My second semester I spent studying business at the Universidad de Sevilla (University of Seville) and also did an internship at the bank BNP (now BNP Paribas). Without a doubt, my study abroad experience was a big part of the reason why Abbott Laboratories hired me into their prestigious financial management training program.

It opened up a whole new world for me.

(Worlds, in fact. One of my assignments for Abbott was in Germany, where I met and fell in love with a Swede, married him, had two precious boys – now young men – and we are enjoying our 25th year of marriage and 8th country as expats.)

All because of the power of choice that investing in my financial future gave to me.

The gift of choice has made all the difference in my life and now my life’s work. Today I am no longer a financial planner for Fortune 500 companies, but instead a well-being coach in Self, Body and Money. 

Well-being in all three areas are important for all of us. However, as a woman I know how easy it is to prioritize other things over our well-being. We are so busy taking care of other things and other people, we stop prioritizing taking care of ourselves. We stop taking time for self-care, and we often delegate our financial well-being to someone else. Money is especially easy to delegate because of its questionable moral character.

However, money is neither good, evil or something to be ashamed of. It is a tool, just as is exercise, nutritional food or meditation. Our health, safety, security, and ability to meet our needs and wants – and those of our loved ones – are all impacted by our financial well-being, however we define that.

It is particularly important that we women recognize the importance of getting engaged in our financial well-being because, while we have made tremendous progress in many areas, money is still a source of vulnerability for us.

That is because:

We generally earn less in our jobs than our male equivalents or our male partner.

We tend to live longer than our male partners.

We often are the ones in a relationship who take time off from our careers to take care of kids (or other family members, such as ailing and/or aging parents), which can lead to lower pension benefits (if any pension); lower retirement savings (if any); and overall loss of lifetime earning power, not only because of the actual time off from work, but also the impact it can have on the position and salary level at which we re-enter the workforce.

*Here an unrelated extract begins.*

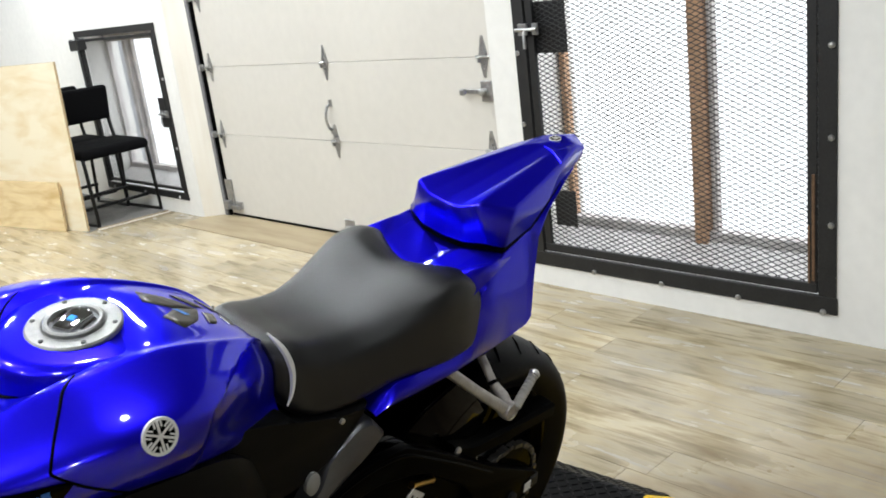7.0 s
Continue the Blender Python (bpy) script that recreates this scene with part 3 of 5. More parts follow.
# filler cap
capm = Matrix.Translation((0, 0, 0.9695)) @ Matrix.Rotation(radians(-3), 4, "Y")
cap = part("filler_cap", lathe(bmesh.new(), [(0.0595, -0.004), (0.060, 0.001), (0.0575, 0.0035), (0.042, 0.0042), (0.039, 0.003), (0.038, 0.002)], capm, 48), CAPALU, bike, "round brushed metal fuel filler cap")
part("cap_ring", lathe(bmesh.new(), [(0.0375, 0.0), (0.0375, 0.007), (0.035, 0.009), (0.031, 0.008), (0.030, 0.004), (0.030, 0.0)], capm, 40, True), CAPALU, cap)
part("cap_centre", lathe(bmesh.new(), [(0.0335, 0.001), (0.033, 0.003), (0.026, 0.0035), (0.002, 0.0035)], capm, 32), GREYM, cap)
bm = bmesh.new()
km = capm @ Matrix.Rotation(radians(25), 4, "Z")
prism(bm, [(-0.024, -0.013), (0.018, -0.017), (0.026, -0.006), (0.026, 0.006), (0.018, 0.017), (-0.024, 0.013)], 0.003, 0.010, km, 0.003)
for s in (-1, 1):
    box(bm, (0.0, s * 0.022, 0.006), (0.028, 0.005, 0.004), 0.001, km)
part("key_cover", bm, CHROME, cap)
part("key_badge", boxes(((0.0, 0.0, 0.0), (0.010, 0.009, 0.002))), LEVER, cap, "small blue emblem").matrix_basis = km @ Matrix.Translation((-0.002, 0, 0.0105))
for k in range(6):
    a = radians(60 * k + 15)
    part("cap_screw", lathe(bmesh.new(), [(0.0034, 0.003), (0.0034, 0.0048), (0.002, 0.005)], capm @ Matrix.Translation((0.0515 * math.cos(a), 0.0515 * math.sin(a), 0)), 8), STEEL, cap)

# seat
SEAT = [(0.246, 0.868, 0.088, 0.785), (0.262, 0.868, 0.104, 0.755), (0.29, 0.860, 0.118, 0.738), (0.33, 0.847, 0.124, 0.728), (0.39, 0.839, 0.131, 0.728), (0.45, 0.848, 0.141, 0.738),
        (0.51, 0.871, 0.151, 0.738), (0.555, 0.887, 0.157, 0.737), (0.60, 0.890, 0.158, 0.738), (0.632, 0.880, 0.154, 0.742), (0.652, 0.855, 0.150, 0.75), (0.662, 0.82, 0.146, 0.76)]


def seat_section(r):
    u, top, w, low = r
    dip = 0.004 + 0.018 * min(1.0, max(0.0, (u - 0.48) / 0.12))
    boxy = min(1.0, max(0.0, (u - 0.46) / 0.10))
    half = [(0, top - dip), (w * 0.38, top - dip * 0.5), (w * 0.66, top - 0.003 - 0.004 * boxy), (w * (0.82 + 0.05 * boxy), top - 0.016), (w * (0.93 + 0.03 * boxy), top * 0.7 + low * 0.3), (w * 0.99, low * 0.7 + top * 0.3), (w * 1.0, low + 0.010), (w * 0.95, low)]
    return glide([(u, -v, h) for v, h in half[::-1]] + [(u, v, h) for v, h in half[1:]], 4)


bm = bmesh.new()
seat_grid = [seat_section(r) for r in glide(SEAT, 5)]
for g in seat_grid:
    for p in g:
        k = max(0.0, min(1.0, (p[0] - 0.54) / 0.11))
        p[0] -= 0.036 * k * max(0.0, 1 - (p[1] / 0.10) ** 2)
skin(bm, seat_grid, closed=True)
part("rider_seat", bm, LEATHER, bike, "black grained vinyl rider seat", sharp=70)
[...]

We often delegate the handling of finances to our partner (or other advisor), especially if we aren’t the “breadwinner.”

We may be less familiar with financial matters, due to lack of exposure for different reasons (and often a lack of education, which goes for both males and females; despite money being something we have to manage every day of our lives, we receive little instruction about money management when it comes to our formal education).

And we are more negatively impacted financially in the event of divorce or death of a spouse.

Financial well-being, like well-being in Self and Body, is about the power of Choice. 

It is a choice that we have control over. We can choose to be engaged in our well-being, to support ourself so we can support our loved ones and have the fulfilling life experiences that we want to have. 

We get to choose to give that gift to ourself. 

The gift of feeling good. The gift that keeps on giving. 

I know it is a gift that has made all the difference to my world.